“All the art of living lies in a fine mingling of letting go and holding on.” Henry Ellis

A large part of the magic that is Zentangle can be attributed to serendipity.  Each Zentangle is a little surprise when it’s done.  The outcome is not pre-determined.  In fact, my most beautiful works are those that have evolved naturally.  Where I relinquish my need to control myself and my environment.  As I spoke with a new Zentangle enthusiast after my class last night, I realized that though I have learned to let go of the outcome, I do maintain some levels of control.   He asked if I planned every tile because they all seemed to be very deliberate.  While I don’t ever see the end result, I do take light and dark, scale and harmony into consideration as I choose my tangles for a tile.  All those design principles pounded into my head at LSU have become a part of my DNA I suppose.  He explained that he was having a hard time with the string and I understood perfectly.  Sometimes the string can be a real challenge when starting a tile.  While you rarely see the string in a completed work, the string is what binds the individual parts into a pleasing whole.   My suggestion was to have his wife draw the string and he would work with whatever came.  Hmmm…an insightful moment courtesy of a student.
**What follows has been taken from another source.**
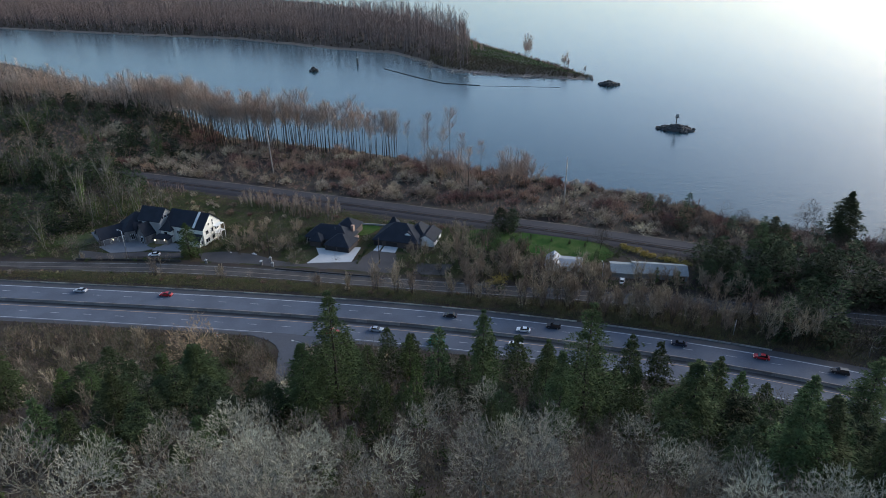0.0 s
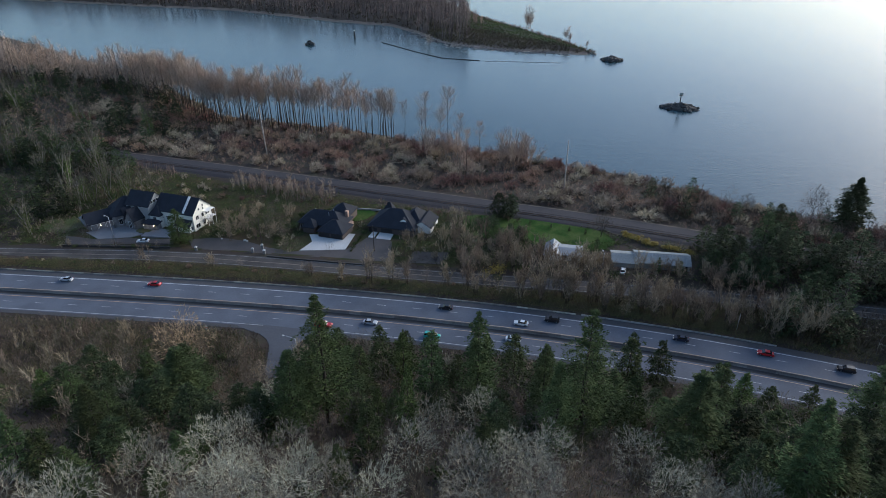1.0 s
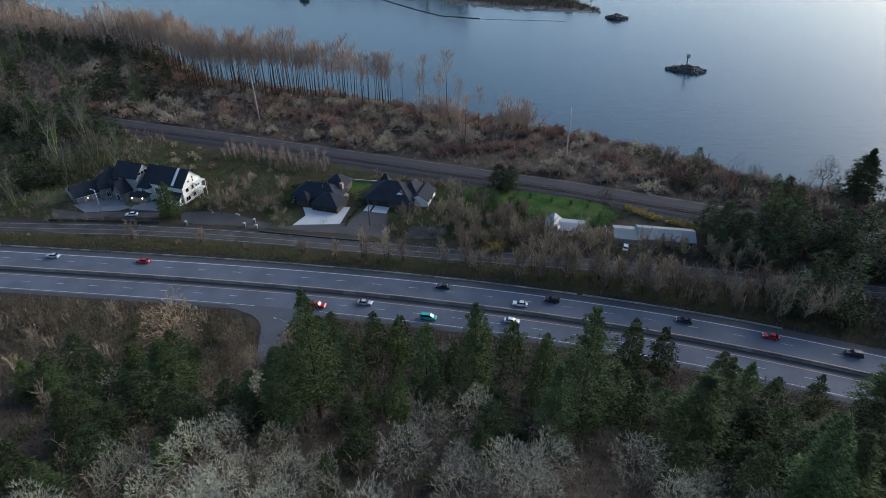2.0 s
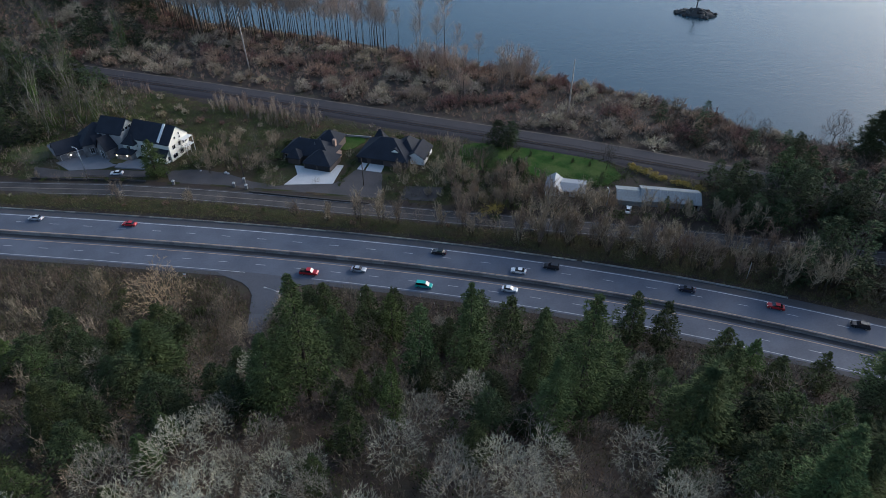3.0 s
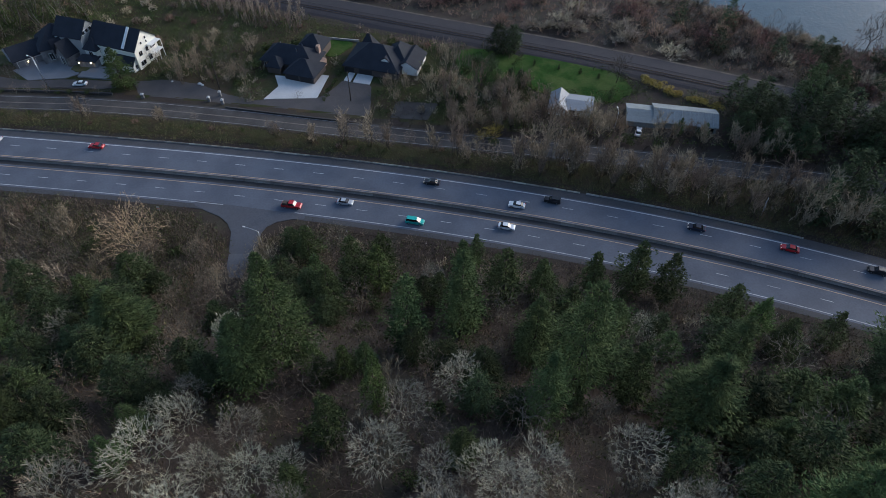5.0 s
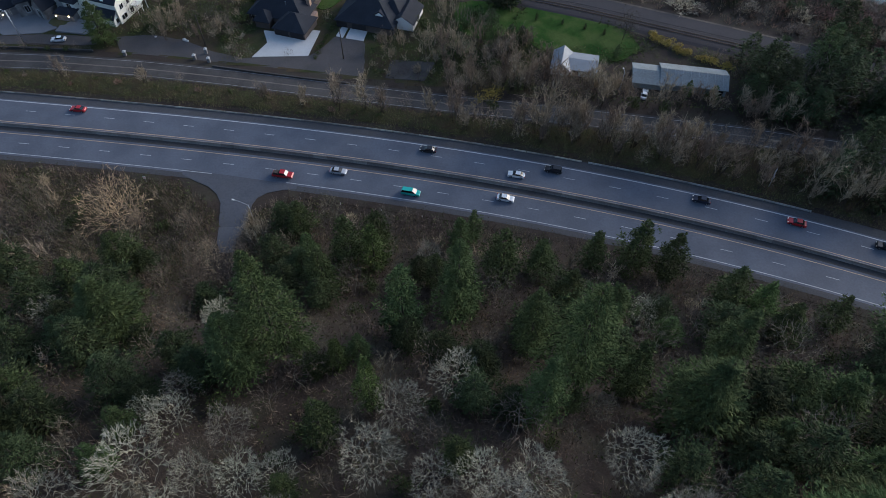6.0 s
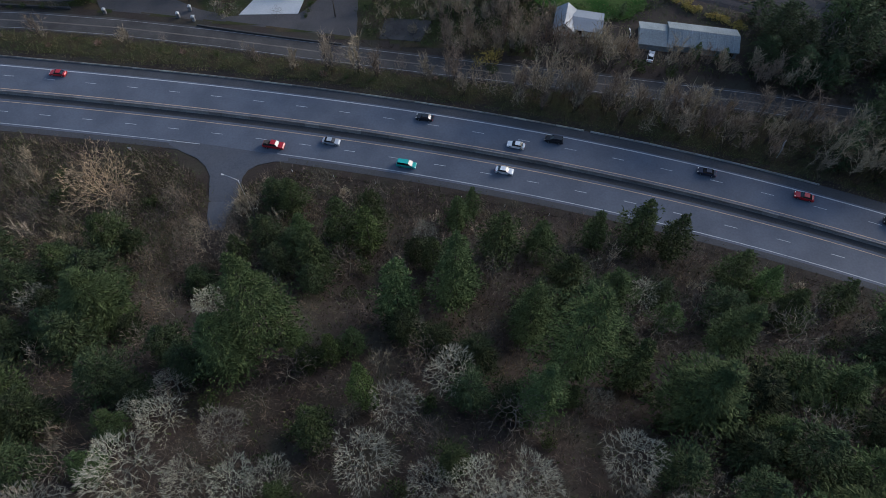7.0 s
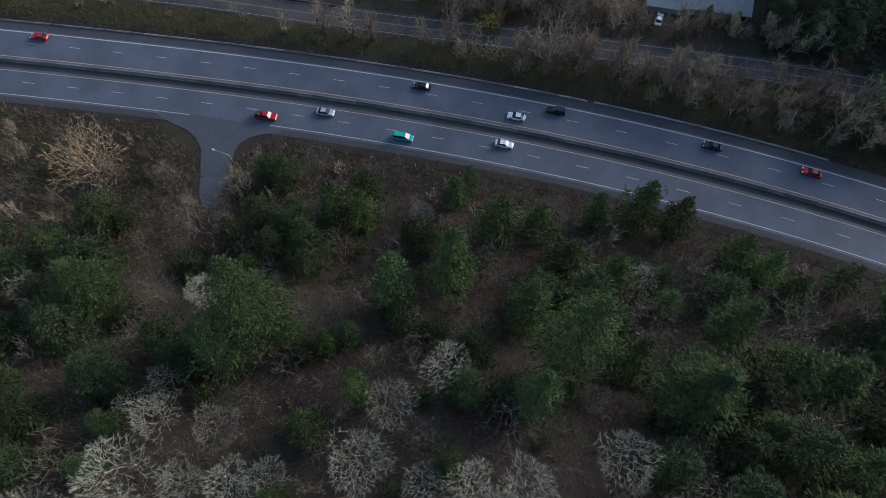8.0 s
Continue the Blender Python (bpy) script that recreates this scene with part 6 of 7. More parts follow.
def long_shed():
    h = thing("greenhouse", (78.5, 220.0, 8.5), "long greenhouse with a weathered pale sheet roof", "greenhouse")
    a = wing(h, 3.6, -0.2, -9.5, 19.5, 9.4, 2.3, 4.0, "gable", "poly", "poly")
    wing(h, -10.0, 1.2, -9.5, 9.0, 9.0, 2.0, 3.4, "gable", "poly", "poly")
    opening(a, "door", "S", 19.5, 9.4, 8.0, 0.05, 1.6, 1.9, 1, "timber")
    for i in range(8):
        rib = part("roof_batten", Shape().box(0, 0, 0, 0.1, 5.2, 0.06).mesh("roof_batten", M["tin"]), h)
        rib.matrix_basis = pose(3.6, -0.2, 0, 0, 0, -9.5) @ pose(-8.4 + 2.4 * i, -2.45, 3.42, 19.9, 0, 0)
    return h


yard_shed()
long_shed()


def worn(outline, amount):
    """The outline with rounded corners and an uneven edge."""
    r = np.random.default_rng(len(outline) * 17 + int(abs(outline[0][0])))
    p = np.array(outline, float)
    for cut in (0.2, 0.22) if amount > 0.3 else (0.1,):
        q = np.roll(p, -1, 0)
        p = np.stack([(1 - cut) * p + cut * q, cut * p + (1 - cut) * q], 1).reshape(-1, 2)
    pts = []
    for a, b in zip(p, np.roll(p, -1, 0)):
        n = max(1, int(np.linalg.norm(b - a) / 1.3))
        pts.extend(a + (b - a) * k / n + r.normal(size=2) * amount * 0.5 for k in range(n))
    return [tuple(v) for v in pts]


def slab(name, outline, z, material, label, category, depth=0.3):
    if material in ("drive", "track_road", "lawn", "grass"):
        outline = worn(outline, 0.22 if material == "drive" else 0.5)
    return structure(name, Shape().prism(outline, z - depth, z).mesh(name, M[material]), label, category)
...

My CZT training was in February and at that time I purchased a set of ensemble tiles.  These are sets of 9 tiles that are pre-strung.  The intent is to create each tile independently and then re-assemble into a completed work.  I was struggling with strings at the time and this seemed a wonderful idea.  So why have I avoided working with this set for so long?  I only completed my first set this week.  As I spoke with my student, I realized that completing this ensemble had been an exercise in letting go for me.  Embracing the intent of the set, I shuffled and completed each tile randomly – never checking to see how they might look together as a completed “tile.”  I couldn’t judge what tangle might look nice next to another or if I had too much or not enough contrast.  The only bit of control was in my decision to only use each tangle one time for the set.  Yet there it was, a wonderful compilation when I was done.  Maybe I should let my husband draw my next string.